Aim: Repeat all the material exactly; pictures stay out of your copy.

====

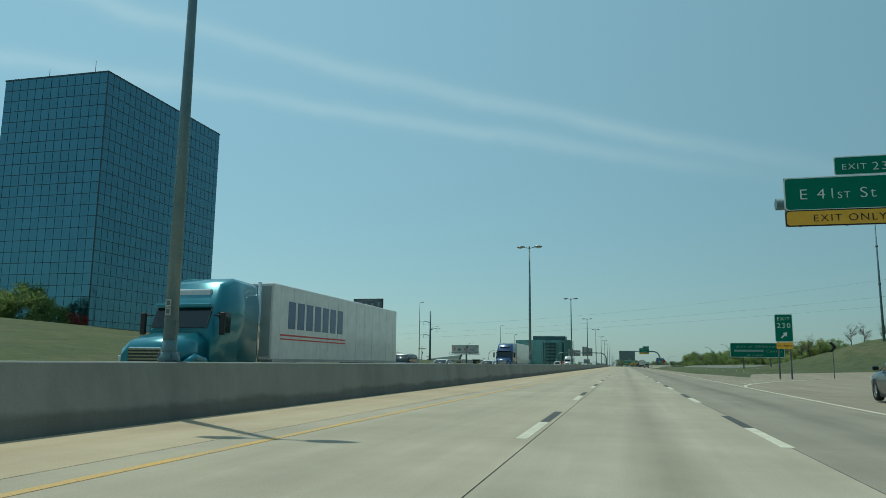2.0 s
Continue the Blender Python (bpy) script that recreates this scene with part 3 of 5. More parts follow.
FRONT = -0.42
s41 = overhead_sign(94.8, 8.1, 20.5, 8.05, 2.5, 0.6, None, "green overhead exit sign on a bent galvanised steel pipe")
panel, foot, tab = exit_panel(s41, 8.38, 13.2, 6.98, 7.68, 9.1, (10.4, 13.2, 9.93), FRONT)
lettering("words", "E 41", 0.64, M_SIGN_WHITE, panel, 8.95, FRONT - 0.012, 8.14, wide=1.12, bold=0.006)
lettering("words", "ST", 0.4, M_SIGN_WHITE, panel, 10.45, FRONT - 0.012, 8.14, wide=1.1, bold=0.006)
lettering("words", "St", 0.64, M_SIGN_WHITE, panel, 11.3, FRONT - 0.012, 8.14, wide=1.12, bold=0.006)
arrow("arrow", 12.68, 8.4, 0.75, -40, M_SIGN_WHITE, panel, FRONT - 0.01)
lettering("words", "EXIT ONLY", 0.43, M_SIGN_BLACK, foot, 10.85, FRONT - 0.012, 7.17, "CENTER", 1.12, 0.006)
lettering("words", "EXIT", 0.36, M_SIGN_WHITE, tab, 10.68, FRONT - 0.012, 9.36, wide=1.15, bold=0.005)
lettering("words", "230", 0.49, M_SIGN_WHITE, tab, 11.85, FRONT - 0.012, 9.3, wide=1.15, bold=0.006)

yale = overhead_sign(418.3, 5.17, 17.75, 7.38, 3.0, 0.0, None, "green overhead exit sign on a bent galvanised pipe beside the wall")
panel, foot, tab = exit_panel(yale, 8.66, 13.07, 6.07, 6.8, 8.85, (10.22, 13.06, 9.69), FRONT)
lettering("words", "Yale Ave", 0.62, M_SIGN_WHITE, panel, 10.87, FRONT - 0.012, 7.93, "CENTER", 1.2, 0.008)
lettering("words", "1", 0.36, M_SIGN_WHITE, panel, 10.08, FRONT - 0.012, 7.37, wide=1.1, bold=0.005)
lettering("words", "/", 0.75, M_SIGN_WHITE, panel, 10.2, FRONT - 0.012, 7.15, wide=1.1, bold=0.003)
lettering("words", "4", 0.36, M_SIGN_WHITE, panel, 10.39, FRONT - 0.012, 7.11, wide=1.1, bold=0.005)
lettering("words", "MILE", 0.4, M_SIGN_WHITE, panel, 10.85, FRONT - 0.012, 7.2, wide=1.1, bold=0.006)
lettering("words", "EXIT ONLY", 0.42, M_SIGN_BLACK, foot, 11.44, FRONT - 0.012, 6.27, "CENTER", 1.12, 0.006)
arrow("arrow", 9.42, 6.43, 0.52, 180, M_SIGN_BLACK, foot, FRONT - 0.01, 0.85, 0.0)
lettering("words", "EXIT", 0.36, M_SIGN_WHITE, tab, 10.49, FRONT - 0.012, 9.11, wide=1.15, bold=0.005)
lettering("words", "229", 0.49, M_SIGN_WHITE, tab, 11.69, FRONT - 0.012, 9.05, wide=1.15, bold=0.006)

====

Answer for this exercise:
2.0 s
Continue the Blender Python (bpy) script that recreates this scene with part 3 of 5. More parts follow.
FRONT = -0.42
s41 = overhead_sign(94.8, 8.1, 20.5, 8.05, 2.5, 0.6, None, "green overhead exit sign on a bent galvanised steel pipe")
panel, foot, tab = exit_panel(s41, 8.38, 13.2, 6.98, 7.68, 9.1, (10.4, 13.2, 9.93), FRONT)
lettering("words", "E 41", 0.64, M_SIGN_WHITE, panel, 8.95, FRONT - 0.012, 8.14, wide=1.12, bold=0.006)
lettering("words", "ST", 0.4, M_SIGN_WHITE, panel, 10.45, FRONT - 0.012, 8.14, wide=1.1, bold=0.006)
lettering("words", "St", 0.64, M_SIGN_WHITE, panel, 11.3, FRONT - 0.012, 8.14, wide=1.12, bold=0.006)
arrow("arrow", 12.68, 8.4, 0.75, -40, M_SIGN_WHITE, panel, FRONT - 0.01)
lettering("words", "EXIT ONLY", 0.43, M_SIGN_BLACK, foot, 10.85, FRONT - 0.012, 7.17, "CENTER", 1.12, 0.006)
lettering("words", "EXIT", 0.36, M_SIGN_WHITE, tab, 10.68, FRONT - 0.012, 9.36, wide=1.15, bold=0.005)
lettering("words", "230", 0.49, M_SIGN_WHITE, tab, 11.85, FRONT - 0.012, 9.3, wide=1.15, bold=0.006)

yale = overhead_sign(418.3, 5.17, 17.75, 7.38, 3.0, 0.0, None, "green overhead exit sign on a bent galvanised pipe beside the wall")
panel, foot, tab = exit_panel(yale, 8.66, 13.07, 6.07, 6.8, 8.85, (10.22, 13.06, 9.69), FRONT)
lettering("words", "Yale Ave", 0.62, M_SIGN_WHITE, panel, 10.87, FRONT - 0.012, 7.93, "CENTER", 1.2, 0.008)
lettering("words", "1", 0.36, M_SIGN_WHITE, panel, 10.08, FRONT - 0.012, 7.37, wide=1.1, bold=0.005)
lettering("words", "/", 0.75, M_SIGN_WHITE, panel, 10.2, FRONT - 0.012, 7.15, wide=1.1, bold=0.003)
lettering("words", "4", 0.36, M_SIGN_WHITE, panel, 10.39, FRONT - 0.012, 7.11, wide=1.1, bold=0.005)
lettering("words", "MILE", 0.4, M_SIGN_WHITE, panel, 10.85, FRONT - 0.012, 7.2, wide=1.1, bold=0.006)
lettering("words", "EXIT ONLY", 0.42, M_SIGN_BLACK, foot, 11.44, FRONT - 0.012, 6.27, "CENTER", 1.12, 0.006)
arrow("arrow", 9.42, 6.43, 0.52, 180, M_SIGN_BLACK, foot, FRONT - 0.01, 0.85, 0.0)
lettering("words", "EXIT", 0.36, M_SIGN_WHITE, tab, 10.49, FRONT - 0.012, 9.11, wide=1.15, bold=0.005)
lettering("words", "229", 0.49, M_SIGN_WHITE, tab, 11.69, FRONT - 0.012, 9.05, wide=1.15, bold=0.006)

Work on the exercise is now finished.